I really shouldn't even jinx anyone at this point. Lawsuits are messy things.
Language is the Collage (The Medium is the Massage)
We might like to think of the author as being central to the understanding of his work, perhaps even the end of his work. We might like to imagine that the centralized, atomized "soul" of the author is what speaks to us, about something "it" has to say. Truth be told, the "it" might be better understood, and his critique better analyzed, if the "it" was seen as a "they", this "they" in turn... Perhaps a "we"?.
This thought process, which depends on the Freudian understanding of the self born from the unconscious, and the group unconscious being best expressed through the way that language (read: the ideas expressed by language) fit together, comes to see that language is, as such a self fitting societal puzzle, the true constructor of the work. Further, it is the substance of what can also be analyzed, since there is no atomized Author. Simply and succinctly put, because of this, the reader is the only point at which any of this does atomize in a way the reader can talk about.
Perhaps the most interesting quote is the comment about Surrealism on page 144, Because of it's application to both our own potential work in this course, and postmodern art in general.
"I slew the Dragon with my pen, who first declared that he was me. For I thought were I this beast, surely would I wish to die. Since thus I cannot die, I weep at worthless immortality. At least I would tire of the eyes rolling back in my head."
"Only Language Acts"
The entirety of “The Death of the Author” was thought provoking and frustrating for me. I can understand, from a literary standpoint, separating the author from the text (or work) in order to avoid confusing the intent and purpose of the piece, as well as not mistaking the narrator for the author, however, Barthes’ (or the text’s) assertion that the author should be ignored, considered dead, and only the text itself acknowledged seems to take the principle too far. I appreciate Barthes’ nod to oral cultures; that being said, it is easy to say that the story performance of oral cultures lies beyond the “author”/performer, that the traditions and fables told are a collection of retellings upon retellings (a great example of collage) and therefore beyond the performer, but it’s harder to claim that only language functions within a text.

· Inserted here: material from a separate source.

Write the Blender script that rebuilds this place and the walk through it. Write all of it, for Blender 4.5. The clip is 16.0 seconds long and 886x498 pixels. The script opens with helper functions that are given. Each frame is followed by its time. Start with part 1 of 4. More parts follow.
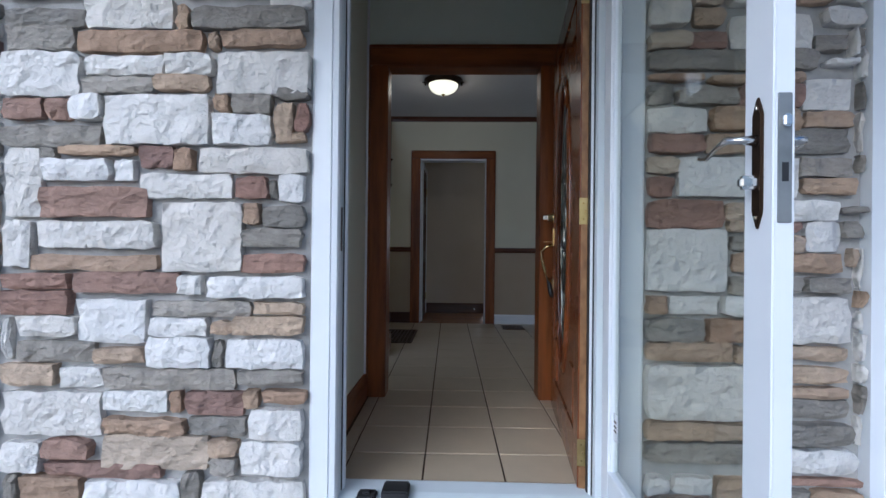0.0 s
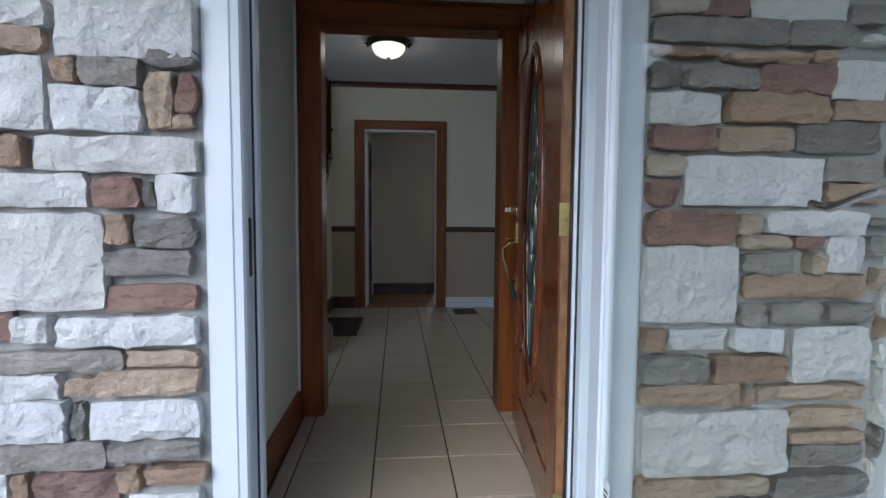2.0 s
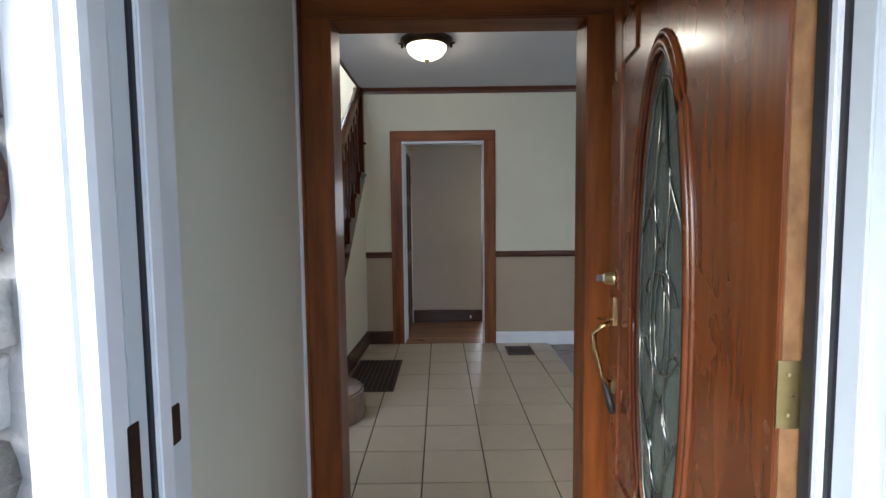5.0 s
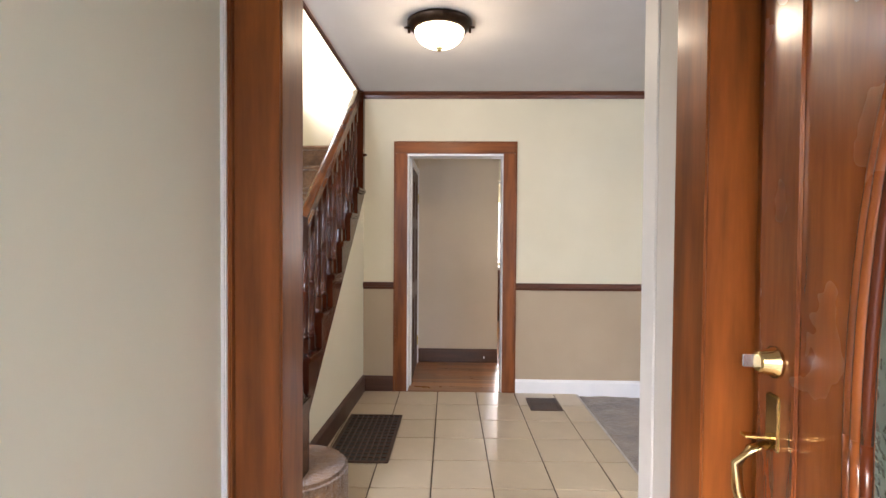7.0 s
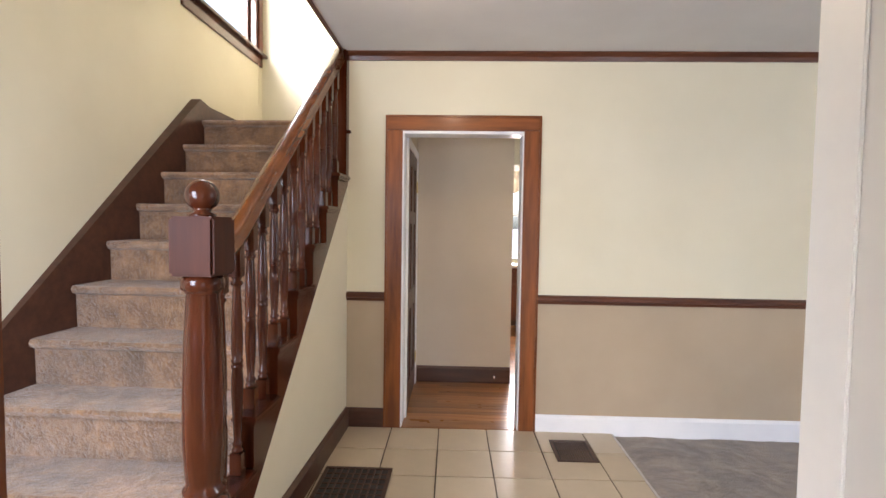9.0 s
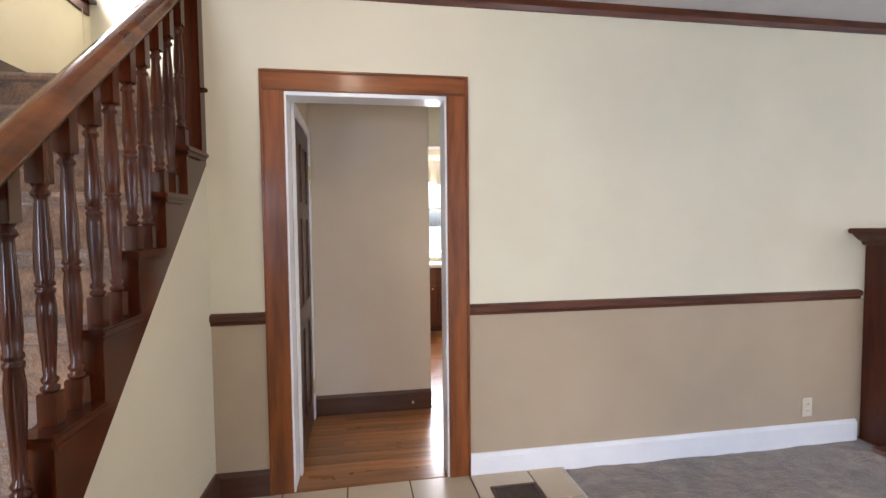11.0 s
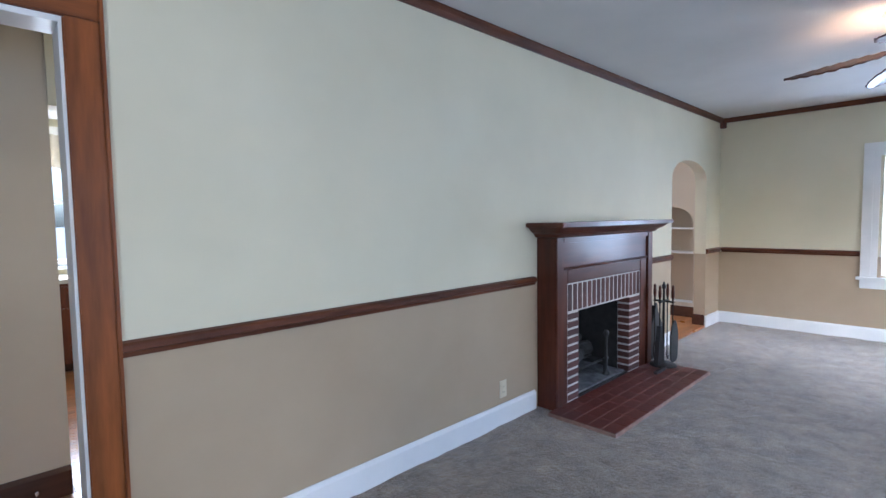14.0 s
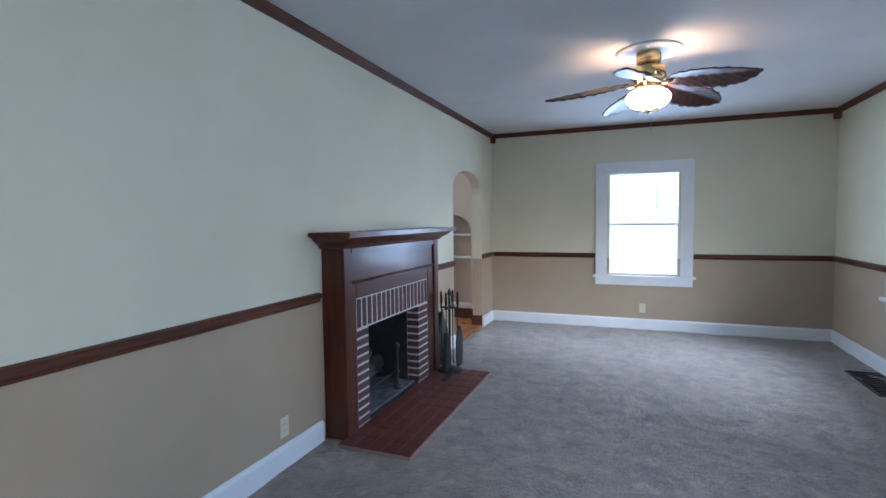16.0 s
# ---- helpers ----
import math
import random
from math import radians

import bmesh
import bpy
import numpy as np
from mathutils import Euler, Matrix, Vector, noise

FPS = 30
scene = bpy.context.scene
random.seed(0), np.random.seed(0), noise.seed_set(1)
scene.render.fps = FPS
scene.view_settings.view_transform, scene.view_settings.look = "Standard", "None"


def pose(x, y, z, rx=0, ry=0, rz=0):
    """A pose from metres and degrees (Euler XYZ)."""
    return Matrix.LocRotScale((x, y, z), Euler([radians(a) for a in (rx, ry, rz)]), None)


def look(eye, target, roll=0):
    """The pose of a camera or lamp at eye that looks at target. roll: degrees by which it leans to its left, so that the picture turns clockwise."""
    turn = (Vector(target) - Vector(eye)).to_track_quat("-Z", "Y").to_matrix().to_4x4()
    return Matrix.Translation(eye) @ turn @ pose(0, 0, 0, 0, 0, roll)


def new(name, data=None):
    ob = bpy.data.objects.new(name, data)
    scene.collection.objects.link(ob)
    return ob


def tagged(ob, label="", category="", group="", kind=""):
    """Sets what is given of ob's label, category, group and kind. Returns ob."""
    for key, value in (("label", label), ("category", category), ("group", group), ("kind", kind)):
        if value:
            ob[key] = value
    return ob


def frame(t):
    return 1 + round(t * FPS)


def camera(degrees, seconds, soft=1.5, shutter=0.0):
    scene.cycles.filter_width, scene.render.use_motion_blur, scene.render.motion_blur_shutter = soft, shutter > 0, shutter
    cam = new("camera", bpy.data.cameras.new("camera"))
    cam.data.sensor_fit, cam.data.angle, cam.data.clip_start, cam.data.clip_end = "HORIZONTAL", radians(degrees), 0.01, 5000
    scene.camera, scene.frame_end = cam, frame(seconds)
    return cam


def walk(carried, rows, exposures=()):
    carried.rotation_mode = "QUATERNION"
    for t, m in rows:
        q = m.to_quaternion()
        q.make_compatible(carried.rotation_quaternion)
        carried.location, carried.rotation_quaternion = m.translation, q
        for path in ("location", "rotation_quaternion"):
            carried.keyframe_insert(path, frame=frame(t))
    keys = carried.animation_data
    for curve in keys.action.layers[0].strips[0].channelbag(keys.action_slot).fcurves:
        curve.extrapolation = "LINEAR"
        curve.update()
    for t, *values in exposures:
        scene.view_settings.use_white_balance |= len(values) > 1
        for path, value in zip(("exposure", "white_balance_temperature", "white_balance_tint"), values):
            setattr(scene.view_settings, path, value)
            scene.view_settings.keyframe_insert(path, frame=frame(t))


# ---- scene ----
cam = camera(84.6, 16.0)
PATH = [
    (0, (0.144, -0.12, 0.906), (0.09, 1.88, 0.912), 0.6),
    (0.5, (0.127, 0.007, 0.96), (0.079, 2.006, 0.927), 0.7),
    (1, (0.112, 0.1, 1.032), (0.164, 2.098, 0.962), 0.7),
    (1.5, (0.117, 0.168, 1.053), (0.277, 2.159, 0.953), 0.5),
    (2, (0.142, 0.291, 1.067), (0.3, 2.28, 0.933), 0.4),
    (2.5, (0.168, 0.426, 1.151), (0.248, 2.417, 0.974), 0.1),
    (3, (0.179, 0.513, 1.222), (0.216, 2.502, 1.015), -0.1),
    (3.5, (0.18, 0.627, 1.23), (0.182, 2.616, 1.026), -0.5),
    (4, (0.154, 0.771, 1.271), (0.134, 2.761, 1.068), -0.8),
    (4.5, (0.141, 0.909, 1.326), (0.126, 2.901, 1.146), -0.7),
    (7, (0.105, 1.779, 1.326), (0.054, 3.778, 1.282), 0.4),
    (7.5, (0.106, 2.05, 1.372), (0.04, 4.049, 1.326), 0.7),
    (8, (0.09, 2.216, 1.412), (0.003, 4.213, 1.347), 0.9),
    (8.2, (0.106, 2.291, 1.407), (0.001, 4.287, 1.338), 0.8),
    (10.3, (0.019, 3.179, 1.412), (0.148, 5.171, 1.278), 0.5),
    (10.5, (0.033, 3.247, 1.408), (0.202, 5.235, 1.275), 0.3),
    (11, (0.049, 3.406, 1.38), (0.385, 5.374, 1.278), -0.6),
    (11.5, (0.071, 3.512, 1.365), (0.57, 5.447, 1.284), -1.3),
    (12, (0.12, 3.583, 1.377), (0.77, 5.473, 1.286), -1.4),
    (12.5, (0.148, 3.687, 1.363), (1.006, 5.492, 1.281), -1.5),
    (13, (0.17, 3.799, 1.39), (1.242, 5.484, 1.276), -1.1),
    (13.5, (0.206, 3.87, 1.381), (1.445, 5.436, 1.259), -1.0),
    (14, (0.266, 3.916, 1.368), (1.649, 5.354, 1.243), -0.9),
    (14.5, (0.356, 3.985, 1.373), (1.883, 5.269, 1.241), -0.7),
    (15, (0.46, 4.047, 1.377), (2.118, 5.159, 1.246), -0.7),
    (15.5, (0.528, 4.075, 1.397), (2.292, 5.01, 1.267), -0.8),
    (16, (0.567, 4.098, 1.393), (2.425, 4.831, 1.276), -0.7),
]
walk(cam, [(t, look(eye, target, roll)) for t, eye, target, roll in PATH],
     exposures=[(0.0, -0.07, 4880, 10), (2.5, 0.03, 4880, 9), (3.5, 0.45, 4880, 9), (4.0, 0.6, 4900, 9), (4.7, 1.05, 5000, 9), (6.6, 2.5, 6000, 18), (8.2, 2.75, 6050, 18), (10.3, 2.74, 5850, 18), (12.5, 2.33, 5250, 16), (14.0, 2.27, 4830, 11), (15.0, 2.15, 4620, 9), (16.0, 1.85, 4560, 8)])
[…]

With opinion pieces, or the newspaper, just ignoring the author seems conflicting. It isn’t merely the piece’s opinion, just as the piece doesn’t merely exist (as Alyssa pointed out) without the author. To say that a work doesn’t have meaning without the interpretation of the reader—without its “destination” as it were—seems to insinuate we should ignore the purpose of the text. And of course, where does the purpose come from except from the author? How does it exist without the author?
Perhaps what we as a class can take from this piece is that as we try to formulate and understand the “collage,” we should try to separate the author from his/her work. A collage should exist as a piece, as art, and the author (and the other author’s used) should be ignored, allowing the work to derive meaning from what the reader/audience perceives. This is not to say that the author is dead or does not matter, but that a “close reading” approach should be taken—untangle and analyze the piece, not necessarily the authorial intent.
(Of course, this could be stripping the piece of a layer of meaning. The pieces used within the collage could have heavy meaning for the work as a whole, or meaning to the author; so all in all I suppose the theory should be used with responsibility.)